Hayatımızın her anına sızan teknoloji, bizleri hem birleştiriyor hem de birbirimizden uzaklaştırıyor. Bu paradoks, dünyanın çeşitli noktalarında yeni soruları ve tartışmaları beraberinde getiriyor. Peki, dijital dünya nereye gidiyor ve bu hızlı dönüşümün etkilerini nasıl hissediyoruz?
Dijital Yalnızlık: Kalabalıklar İçindeki Sessizlik
Sosyal medya, anımızı paylaşıp fikirlerimizi dile getirdiğimiz bir alan gibi görünse de, aslında insanlık tarihinde eşsiz bir yalnızlık duygusunu da tetikliyor. Günümüzde insanlar, ekranların ardında geçirdikleri saatlerin artmasıyla birlikte gerçek bağlantılardan uzaklaşıyor. Kendimizi binlerce kişiyle bağlı hissederken, aynı zamanda bu kalabalığın içinde kayboluyoruz. Dijital yalnızlık, iletişim çağının paradoksal gerçeklerinden biri.

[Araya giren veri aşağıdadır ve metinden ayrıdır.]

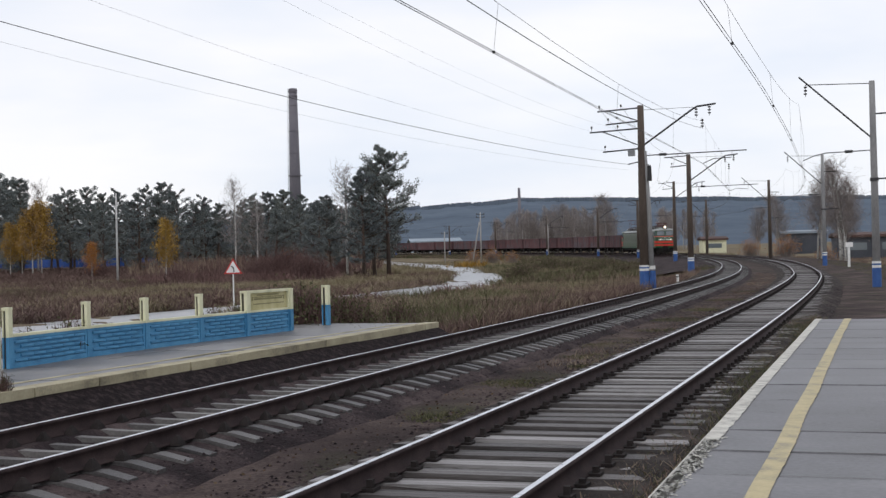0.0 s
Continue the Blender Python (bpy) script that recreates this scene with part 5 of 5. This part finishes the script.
def build_plants():
    weeds("dry_grass", "tall brown autumn weeds along the railway bank", 12000, strip(36, 120, -15, -2.7, 1.2), .25, .58, .010, "dry", 1)
    weeds("dry_grass", "olive and tan grass among the weeds along the railway bank", 6000, strip(36, 125, -15, -4.2, 1.2), .22, .6, .011, "field_grass", 16)
    weeds("green_grass", "green tufts among the weeds along the railway bank", 1800, plots([(1.5, 62, 2.5), (4, 75, 3), (-1, 55, 2), (10, 92, 4), (15, 108, 4), (0, 70, 3), (21, 118, 5)]), .2, .6, .012, "greenweed", 17)
    weeds("dry_grass", "dry tan grass in the field beyond the road", 12000, sector(-20, -2, 50, 170, .7, True), .2, .6, .018, "field_grass", 2, .8)
    weeds("dry_grass", "brown weeds in the field beyond the road", 3000, sector(-20, -2, 50, 160, .7, True), .3, .7, .018, "dry", 18, .8)
    weeds("dry_grass", "tan grass and weeds by the bend of the road", 11000, sector(-4, 13, 95, 270, .8, False, 4.5), .2, .5, .024, "field_grass", 3)
    weeds("dry_grass", "dark brown weeds behind the platform fence", 4500, sector(-21, -7, 23, 38), .10, .34, .010, "brownweed", 4)
    weeds("pale_grass", "pale dry grass along the road under the pines", 9500, plots([(-7, 122, 7), (-12, 116, 6), (-2, 136, 4), (-17, 110, 7), (-24, 104, 6), (-1, 158, 4), (-5, 176, 6), (9, 165, 5), (13, 150, 5), (-19, 84, 5)]), .4, .85, .022, "pale_grass", 12)
    weeds("bank_weeds", "olive weeds on the far railway bank", 7000, strip(112, 430, -19, -8.4, 1.2), .35, .95, .03, "greenweed", 13)
    weeds("bank_weeds", "brown weeds on the far railway bank", 7000, strip(112, 430, -19, -8.0, 1.2), .3, .85, .03, "dry", 14)
    weeds("yellow_weeds", "yellow autumn weeds beside the road bend", 170, plots([(3.4, 208, 3.2), (5.6, 212, 2.5)]), .4, 1.3, .05, "yellow_leaf", 43)
    weeds("green_grass", "green weeds behind the platform end", 1500, strip(37, 56, -9, -3.4), .3, .8, .012, "greenweed", 5)
    weeds("green_grass", "green shrubs and grass by the railway bank", 2200, sector(2, 10.5, 110, 200, .7, False, 7), .3, .8, .03, "greenweed", 6)
    weeds("low_grass", "low dry grass between the two tracks", 3600, plots([(line(s, o)[0].x, line(s, o)[0].y, r) for s, o, r in ((24, 2.5, .5), (28, 2.3, .6), (33, 2.6, .7), (36, 2.4, .8), (41, 2.6, .7), (46, 2.4, .9), (52, 2.6, .8), (60, 2.5, .8), (70, 2.5, .9), (31, 2.9, .4))]), .02, .09, .005, "greenweed", 7, .6)
    weeds("low_grass", "brown dead grass between the two tracks", 1500, strip(30, 110, 1.9, 3.2, 1.1), .03, .12, .006, "dry", 8, .6)
    weeds("low_grass", "green tufts under the platform edge", 2600, strip(15, 44, 5.75, 6.30), .03, .14, .006, "greenweed", 9, .6, lift=.13)
    weeds("low_grass", "brown dead grass under the platform edge", 2200, strip(15, 44, 5.55, 6.30), .03, .12, .006, "dry", 39, .7, lift=.14)
    weeds("low_grass", "green and brown grass beside the near track", 2200, strip(46, 150, 9.5, 17), .05, .16, .012, "greenweed", 10, .5)
    weeds("red_weeds", "dark red low shrubs in the field", 3000, plots([(-26, 151, 9), (-19, 146, 8), (-22, 156, 8)]), .5, 1.4, .028, "redbush", 11, .45, 6)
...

Teknolojinin Hayatı Kolaylaştıran Yönü
Elbette teknoloji sadece karamsar bir tablo çizmekle kalmıyor. Dijital çözümler, hayatımızın her alanında inanılmaz kolaylıklar sağlıyor. Akıllı telefonlar, yapay zeka destekli uygulamalar ve uzaktan çalışma olanakları, hem bireysel hem de toplumsal üretkenliği artırıyor. Fakat bu kolaylıkların bedelini de düşünmeliyiz: örneğin mahremiyet ve veri güvenliği.
İşyeri ortamlarında verimliliği artıran teknolojiler, diğer yandan bireylerin yoğun stres ve tüketim döngüsüne girmesine de neden oluyor. Çevrim içi toplantıların hayatımıza kazandırdığı zamana karşılık, “ekran yorgunluğu” gibi yeni kavramlar ortaya çıkıyor.
Gelecekte Bizi Neler Bekliyor?
Dijital dönüşümün hızı, önümüzde bambaşka bir dünya vaat ediyor. Ancak bu dünya, etik soruların çok daha fazla gündeme geleceği bir yer olacak gibi görünüyor. Yapay zekânın karar verme süreçlerindeki rolü, çocukların teknolojiyle olan etkileşimi ve dijital eşitlik gibi konular şimdiden tartışılıyor.
Bu noktada bireylere ve topluma büyük sorumluluklar düşüyor. Teknolojiyi bilinçli kullanmak, dijital okuryazarlığı yaygınlaştırmak ve insanı merkeze alan bir gelecek tasavvur etmek hepimizin görevi.
Dijital dünya, içinde yaşadığımız karmaşık ve heyecan verici bir alan. Ancak bu alanın insanın temel değerlerini unutturmayacak şekilde inşa edilmesi, bizim elimizde. Teknolojiyi bir aracı olarak görüp, insan olmanın esas anlamını kaybetmemek için bugün harekete geçmeliyiz.
Teknoloji, ne dostumuz ne de düşmanımız. O, bizim ona verdiğimiz anlam kadar etkili bir aracı. Bu aracı bilinçli ve dengeli kullanırsak, geleceği daha parlak bir şekilde şekillendirebiliriz. Dijital dünya, insanı merkeze alan bir yaklaşımla daha çok umut vadeden bir yer haline gelebilir.